Re: [PATCH 2/2] scsi: ufs: Protect PM ops and err_handler from user access through sysfs

From: Can Guo
Date: Mon Jan 11 2021 - 04:24:30 EST


On 2021-01-11 16:23, Bean Huo wrote:
On Mon, 2021-01-11 at 09:27 +0800, Can Guo wrote:
>
> If accessing sysfs nodes, which triggers a UFS UPIU request to
> read/write UFS device descriptors during shutdown flow, there is
> only
> one issue that sysfs node access failure since UFS device and LINK
> has
> been shutdown. Strictly speaking, the failure comes after
> ufshcd_set_dev_pwr_mode().
>
> __ufshcd_query_descriptor: opcode 0x01 for idn 0 failed, index
> 0,
> err = -11

You misunderstood it again.
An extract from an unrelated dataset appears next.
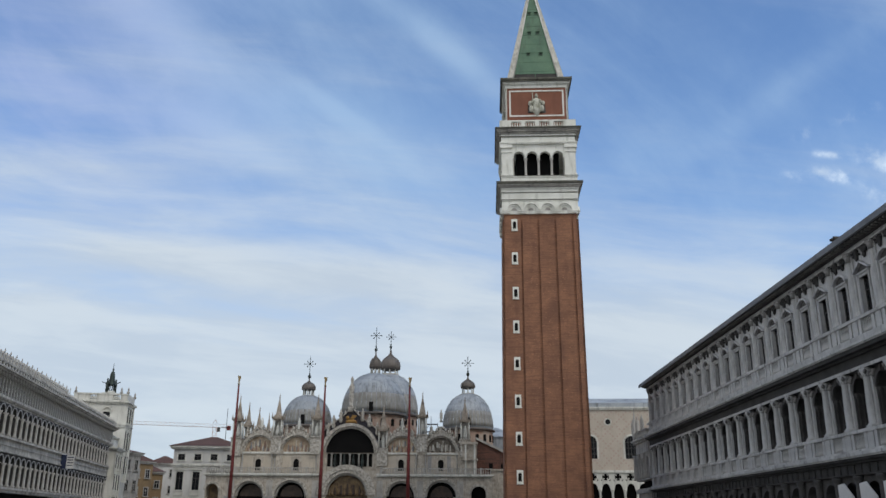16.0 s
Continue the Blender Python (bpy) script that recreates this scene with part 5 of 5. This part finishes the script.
# ---- far crane ----
def build_crane():
    c = bearing(21.3, 330)
    cr = thing("tower_crane", pose(c.x, c.y, 0, 0, 0, 24), "pale red lattice tower crane far behind the roofs", "crane")
    CR = mat("faded_crane_paint", (0.62, 0.52, 0.49), (0.5, 0.43, 0.41), 1.0, 0.7)
    mast = Build()
    for x, y in ((-0.7, -0.7), (0.7, -0.7), (0.7, 0.7), (-0.7, 0.7)):
        mast.tube([(x, y, 0), (x, y, 34.8)], 0.14, 4)
    for k in range(20, 35):
        s = 1 if k % 2 else -1
        mast.tube([(-0.7 * s, -0.7, k), (0.7 * s, -0.7, k + 1)], 0.09, 4)
    part("mast", mast, CR, cr)
    jib = Build()
    z = 34.6
    jib.tube([(-32, 0, z), (11, 0, z)], 0.07, 4).tube([(-32, 1, z), (11, 1, z)], 0.07, 4).tube([(-31, 0.5, z + 1.2), (10, 0.5, z + 1.2)], 0.06, 4)
    for k in range(28):
        x = -32 + 1.5 * k
        jib.tube([(x, 0, z), (x + 0.75, 0.5, z + 1.2), (x + 1.5, 0, z)], 0.04, 4)
    part("jib", jib, CR, cr)
    part("tower_head", Build().tube([(-0.7, 0, z + 1.5), (0, 0.5, z + 3.0), (0.7, 0, z + 1.5)], 0.12, 4), CR, cr)
    part("cab", Build().box(0.8, 1.9, -0.8, 0.6, z - 1.6, z), STONE_DARK, cr)
    part("counterweight", Build().box(8.5, 10, -0.5, 1.5, z - 1.0, z + 0.2), STONE_OLD, cr)


build_crane()


# ---- palace behind the bell tower ----
def build_ducal():
    p = bearing(-5.2, 183)
    pa = thing("gothic_palace", pose(p.x, p.y, 0, 0, 0, 2.0), "pink and white patterned palace over a gothic loggia", "palace")
    W = 34.0
    part("wall", Build().box(-W / 2, W / 2, 0, 20, 11.8, 24.9), PINK_WALL, pa)
    tile = Build()
    for i in range(-32, 33):
        for j in range(24):
            if (i + j) % 6 == 0 or (i - j) % 6 == 0:
                x, z = i * 0.5, 12.4 + j * 0.5
                tile.prism([(x - 0.27, z), (x, z - 0.27), (x + 0.27, z), (x, z + 0.27)], -0.012, 0.1)
    tagged(part("lozenge", tile, ROSE, pa, "rose-coloured lozenge pattern"), kind="stuff")
    part("cornice", Build().box(-W / 2, W / 2, -0.3, 0.1, 24.4, 24.7).box(-W / 2, W / 2, -0.45, 1, 24.7, 25.0), STONE, pa)
    part("roof_edge", Build().add([(-W / 2, 0.4, 25.0), (W / 2, 0.4, 25.0), (W / 2, 6, 27.6), (-W / 2, 6, 27.6)], [(0, 1, 2, 3)]).box(-W / 2, W / 2, 0.2, 0.5, 25.0, 25.9), LEAD, pa, "grey lead roof edge")
    for az in (-6.2, -3.6, -9.0):
        x = (math.tan(radians(-az)) - math.tan(radians(5.2))) * 183
        win = part("arched_window", Build().ring(x, 17.7, 1.25, 1.65, -0.15, 0.2, 14).box(x - 1.65, x - 1.25, -0.15, 0.2, 14.3, 17.7).box(x + 1.25, x + 1.65, -0.15, 0.2, 14.3, 17.7), STONE, pa, "tall arched window")
        part("opening", Build().prism([(x - 1.25, 14.3), (x + 1.25, 14.3)] + [(x + 1.25 * math.cos(math.pi * k / 10), 17.7 + 1.25 * math.sin(math.pi * k / 10)) for k in range(11)], -0.05, 0.05), GLASS, win)
        br = Build()
        for dx in (-0.6, 0, 0.6):
            br.box(x + dx - 0.06, x + dx + 0.06, -0.12, -0.04, 14.3, 18.6)
        for z in (15.2, 16.4, 17.6):
            br.box(x - 1.25, x + 1.25, -0.12, -0.04, z, z + 0.1)
        part("tracery", br, STONE_DARK, win)
    for az in (-4.78,):
        x = (math.tan(radians(-az)) - math.tan(radians(5.2))) * 183
        oc = part("round_window", Build().ring(x, 21.9, 0.55, 0.8, -0.12, 0.2, 20, 0, 360), STONE, pa)
        part("opening", Build().prism([(x + 0.55 * math.cos(2 * math.pi * k / 16), 21.9 + 0.55 * math.sin(2 * math.pi * k / 16)) for k in range(16)], -0.03, 0.05), GLASS, oc)
    # loggia
    part("string", Build().box(-W / 2, W / 2, -0.35, 0.3, 11.45, 11.95), STONE, pa)
    # loggia back coloured near black for the shade inside
    part("loggia_back", Build().box(-W / 2, W / 2, 3.0, 3.3, 0, 11.8), UNLIT, pa)
    st = 2.55
    bay = Build().arched_wall(-st / 2, st / 2, 8.1, 9.8, 0, 8.15, 0.85, -0.1, 0.4, n=10, flat=1.35)
    qf = Build()
    qf.ring(0, 10.6, 0.72, 1.0, -0.12, 0.4, 20, 0, 360)
    for a in (45, 135, 225, 315):
        qf.lathe(0.55 * math.cos(radians(a)), 0.1, [(0.03, 10.6 + 0.55 * math.sin(radians(a)) - 0.18), (0.2, 10.6 + 0.55 * math.sin(radians(a))), (0.03, 10.6 + 0.55 * math.sin(radians(a)) + 0.18)], 6)
    web = Build().arched_wall(-st / 2, st / 2, 9.78, 11.5, 0, 10.6, 0.98, -0.05, 0.35, sill=9.8, n=10)
    me = {"loggia_arch": bay.mesh("loggia_arch", STONE), "quatrefoil": qf.mesh("quatrefoil", STONE), "web": web.mesh("web", STONE),
          "loggia_column": Build().lathe(0, 0.1, [(0.36, 4.5), (0.26, 4.7), (0.24, 7.5), (0.42, 8.0), (0.44, 8.15)], 10).mesh("loggia_column", STONE),
          "quatrefoil_hole": Build().box(-st / 2, st / 2, 0.5, 0.55, 9.4, 11.5).mesh("quatrefoil_hole", UNLIT)}
    for k in range(13):
        x = -W / 2 + 0.6 + st * (k + 0.5)
        for nm in ("loggia_arch", "quatrefoil", "web", "quatrefoil_hole"):
            part(nm, me[nm], None, pa, at=shift(x))
        part("loggia_column", me["loggia_column"], None, pa, at=shift(x - st / 2))
    part("loggia_floor", Build().box(-W / 2, W / 2, -0.2, 3, 3.6, 4.5), STONE, pa)
    part("lower_wall", Build().box(-W / 2, W / 2, 0.5, 3, 0, 3.6), STONE_OLD, pa)


ROSE = mat("rose_marble", (0.47, 0.38, 0.32), (0.42, 0.33, 0.28), 1.0, 0.8)
build_ducal()


# ---- library end beyond the long palace ----
def build_library():
    lb = thing("library", PN, "two-storey grey stone library with statues on its balustrade", "library")
    x0, x1 = -147.2, -138.3
    part("core", Build().box(x0 + 0.4, x1, 1.0, 12, 0, 15.5), STONE_OLD, lb)
    # near-black sheet for the unlit library rooms
    part("rooms", Build().box(x0 + 0.3, x1 - 0.2, 0.8, 1.0, 0, 13), UNLIT, lb)
    for nm, steps in {"lower_entablature": [(0, 5.2, 6.2), (-0.5, 6.2, 6.7)], "balcony": [(-0.3, 6.7, 6.95), (-0.3, 8.2, 8.5)], "upper_entablature": [(-0.2, 12.6, 14.3), (-0.6, 14.3, 14.6), (-0.9, 14.6, 14.95)], "roof_rail": [(-0.3, 15.0, 15.2), (-0.3, 16.1, 16.3)]}.items():
        b = Build()
        for y, z0, z1 in steps:
            b.box(x0 + y, x1, y, 0.9, z0, z1)
        part(nm, b, STONE_OLD, lb)
    me_a = Build().arched_wall(-1.8, 1.8, 8.5, 12.6, 0, 11.0, 1.0, 0, 0.7, n=10).mesh("arch_wall", STONE_OLD)
    me_c = Build().lathe(0, -0.1, [(0.38, 8.5), (0.3, 8.75), (0.26, 12.1), (0.42, 12.5), (0.42, 12.6)], 10).mesh("column", STONE_OLD)
    me_s = Build().lathe(0, -0.1, [(0.35, 16.3), (0.3, 16.6), (0.36, 17.2), (0.28, 17.9), (0.32, 18.2), (0.1, 18.4), (0.16, 18.6), (0.03, 18.9)], 8).mesh("statue", STONE_OLD)
    me_b = Build().lathe(0, -0.15, [(0.08, 15.2), (0.12, 15.5), (0.06, 15.9), (0.09, 16.1)], 6).mesh("baluster", STONE_OLD)
    for k in range(3):
        x = x1 - 1.8 - 3.6 * k
        part("arch_wall", me_a, None, lb, at=shift(x))
        for j in range(8):
            part("baluster", me_b, None, lb, at=shift(x - 1.4 + 0.4 * j))
        part("column", me_c, None, lb, at=shift(x - 1.8))
        part("statue", me_s, None, lb, at=shift(x - 1.8))
    part("obelisk", Build().lathe(x0 - 0.1, -0.2, [(0.55, 15.0), (0.55, 16.4), (0.4, 16.6), (0.35, 17.0), (0.1, 20.0), (0.16, 20.2), (0.02, 20.6)], 4, 0.5, False), STONE_OLD, lb, "stone obelisk")


build_library()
You are expecting a simple query cmd
error.
But what really matters are NoC issues[1] and OCP[2]. And
while/after
UFS
shutting down, either of them may happen.

[1] When a un-clocked register access issue happens, we call it a
NoC
issue,
meaning you are tring to access a register when clocks are disabled.
This
leads to system CRASH.


OK, let it simple, share this kind of crash log becuase of access sysfs
node in the shutdown flow.


[2] OCP is over current protection. While UFS shutting down, you may
have put UFS regulators to LPM. After that, if you are still trying
to
talk to UFS, OCP can happen on VCCQ/VCCQ2. This leads to system
CRASH
too.

the same as above, share the crash log.


If you have hand-on experiences on NoC and/or OCP issues, you won't ask
for the crash log. The tricky parts about critial NoC and OCP issues is
that they don't print much logs (maybe no logs at all) in uart, which is
why they are hard to debug and why I add another flag to help debug.

Take OCP as an example, when OCP happens on VCCQ/VCCQ2, PMIC will do a
hard reset and put the system to crash dump mode (this is a general design
in our mutual customers, but it may vary platform by platform).

And if you have a crash dump tool to collect the dump, after the dump is
parsed, the best part which you can count on is the last callstacks and
related flags, variables in hba. The callstack is pretty much same with
the one I shared with my debug patch applied during the weekend.

Stanley can correct me if I am wrong.

Thanks,
Can Guo.


>
> Since the shutdown is oneway process, this failure is not big
> issue. If
> you meant to avoid this failure for unsafe shutdown, I agree with
> you,
> But for the race issue, I don't know.
>

Easy for you to say. System crash is a big issue to any SoC vendors
I
belive.


indeed, crash is serious issue, share the log.


Thanks,
Bean


Can Guo.